As a data engineer, your job involves handling lots of information (we call it data). You need to think about where all this information is coming from, what it looks like, and how it might need to be changed or fixed up. You also need to think about where it's going and what questions it can help answer.
The main task of a data engineer is to ensure that all this information moves smoothly from one place to another, like a well-oiled machine, so that it can be used by data scientists. Data scientists are like detectives, they use this data to solve business mysteries by examining it, understanding it, and then suggesting solutions.
Data engineers are like the kitchen helpers who prepare all the ingredients for a chef to cook with. They make sure that the data is all set and ready for the data scientists to use. This helps the data scientists to work more efficiently and focus on their main job.
Data engineering is a very crucial job because it helps businesses to understand and make decisions based on the data they have. It's like having a good roadmap that guides you to make the right decisions.
As a data engineer, your primary responsibility is to manage and prepare data for analysis by data scientists. You need to consider various aspects of the data:
Data Sources: You have to identify where the data is coming from. It could be databases, files, external systems, APIs, or sensors.

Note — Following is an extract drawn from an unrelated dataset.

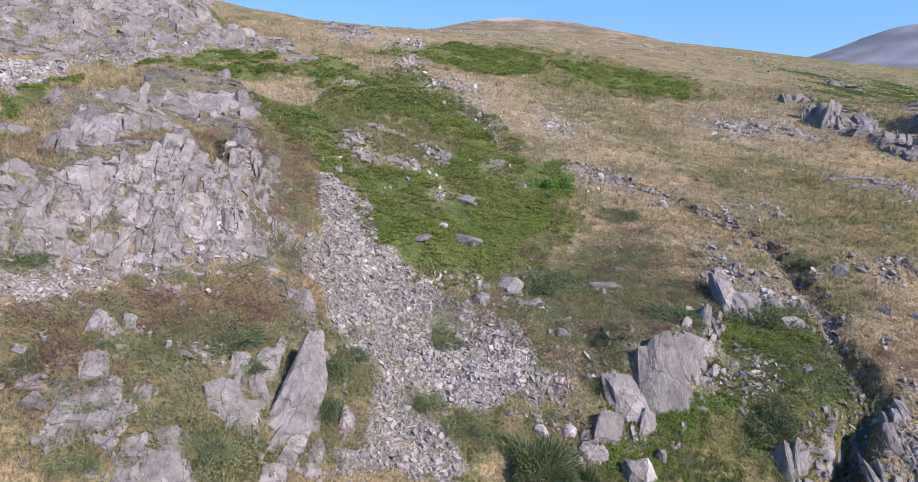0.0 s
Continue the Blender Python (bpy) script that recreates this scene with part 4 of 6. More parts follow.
OUTCROPS.append(("rock_outcrop", "mossy dark rock hump in grass", ((11.69, 49.73, 2.85, 0.96, 4.58, 0.77, "b"), (13.76, 52.46, 1.7, 0.77, 3.29, 0.55, "b"), (10.32, 50.06, 1.43, 0.49, 2.65, 0.46, "b"))))
OUTCROPS.append(("rock_outcrop", "broken rock scarp below heather", ((6.21, 36.5, 0.8, 0.29, 2.15, 0.66, "s"), (7.54, 34.64, 0.49, 0.2, 1.16, 0.38, "b"), (6.23, 35.32, 1.42, 0.11, 0.8, 0.25, "b"), (7.67, 33.41, 1.22, 0.41, 2.26, 0.74, "s"), (2.63, 40.85, 2.39, 0.16, 2.95, 0.56, "b"), (0.6, 38.38, 2.26, 0.04, 2.79, 0.67, "b"), (1.32, 37.02, 2.2, 0.06, 1.97, 0.53, "b"))))
OUTCROPS.append(("rock_outcrop", "dark rock walls beside a stream", ((39.12, 44.96, 1.15, 0.37, 2.54, 0.19, "s"), (39.85, 43.96, 1.3, 0.6, 3.67, 0.27, "s"), (40.61, 43.35, 1.03, 0.58, 3.22, 0.24, "s"), (38.16, 42.73, 1.7, 0.2, 1.52, 0.13, "b"))))
OUTCROPS.append(("rock_outcrop", "heap of fallen pale blocks in bracken", ((18.74, 38.53, 1.94, -0.3, 1.18, 0.37, "b"), (19.89, 39.43, 1.74, -0.32, 1.34, 0.37, "b"), (20.87, 40.42, 1.45, -0.28, 1.31, 0.32, "b"), (20.51, 38.46, 1.16, -0.17, 0.76, 0.22, "b"), (17.92, 39.4, 1.42, -0.28, 1.02, 0.31, "b"), (21.9, 40.34, 1.37, -0.19, 0.96, 0.23, "b"), (18.85, 40.43, 1.05, -0.25, 0.98, 0.26, "b"), (20.13, 41.94, 1, -0.29, 1.25, 0.27, "b"), (23.44, 39.59, 0.95, -0.15, 0.91, 0.23, "b"))))
BOULDERS = []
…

For Example: Different tools available in Azure that allow you to store and retrieve data from
Azure SQL Database, Blob Storage, Azure Data Lake Storage, Cosmos DB Azure Event Hubs, Azure IoT Hub.
Data Structure: You need to understand the structure and format of the data. This includes the organization of the data, such as tables, fields, and relationships.
Example: SQL (Structured Query Language), JSON (JavaScript Object Notation), XML (eXtensible Markup Language), Avro, Parquet, CSV (Comma-Separated Values)
Data Transformation: Sometimes, the raw data you collect may need to be modified or cleaned before it can be used effectively. You perform tasks like data cleaning, filtering, merging, or reshaping to ensure the data is accurate and consistent.
Example: The tools available for data transformation are Azure Data Factory, Azure Databricks (with languages like Python, Scala, or R) Azure Functions, SQL Server Integration Services (SSIS), Apache Spark, Azure Logic Apps.
Data Integration: In many cases, data comes from multiple sources, and it needs to be combined or integrated to provide a complete picture. You merge data from different systems or databases to create a unified dataset.
Example: The tools available for integration are Azure Data Factory, Azure Logic Apps, Azure Databricks, Apache Kafka, Azure Event Grid
Data Storage and Management: You determine the appropriate storage solution for the data, considering factors such as scalability, performance, and security. This could involve using databases, data warehouses, or big data platforms.
Example: Azure SQL Database, Azure Cosmos DB, Azure Data Lake Storage, Azure Blob Storage, Azure Synapse Analytics, Azure HDInsight (for big data processing)
Data Pipeline Development: Data engineers build and maintain data pipelines, which are automated processes that move and transform data from source to destination. These pipelines ensure a smooth flow of data and enable real-time or batch processing.
Example: In Azure, there are various storage options available for data storage and management - Azure Data Factory, Apache Airflow, Azure Logic Apps, Apache NiFi, Azure Databricks.
Data Quality and Governance: Ensuring the quality of data is critical. You implement data quality checks, validation processes, and data governance policies to ensure data integrity and compliance.
Example: In Azure, there are various tools and services available to help maintain data quality and enforce data governance policies- Azure Data Factory (data validation activities), Azure Purview (data cataloging and governance), Azure Monitor (for monitoring data pipelines and quality), Azure Data Share (for data collaboration and governance).
Collaboration with Data Scientists: Data engineers work closely with data scientists to understand their requirements and provide them with the necessary data. You assist in setting up the data infrastructure and optimize data access for efficient analysis.
In summary, as a data engineer, your role is to manage the data pipeline, transform and integrate data, and ensure its quality and availability for data scientists. This helps businesses make informed decisions based on reliable and well-prepared data.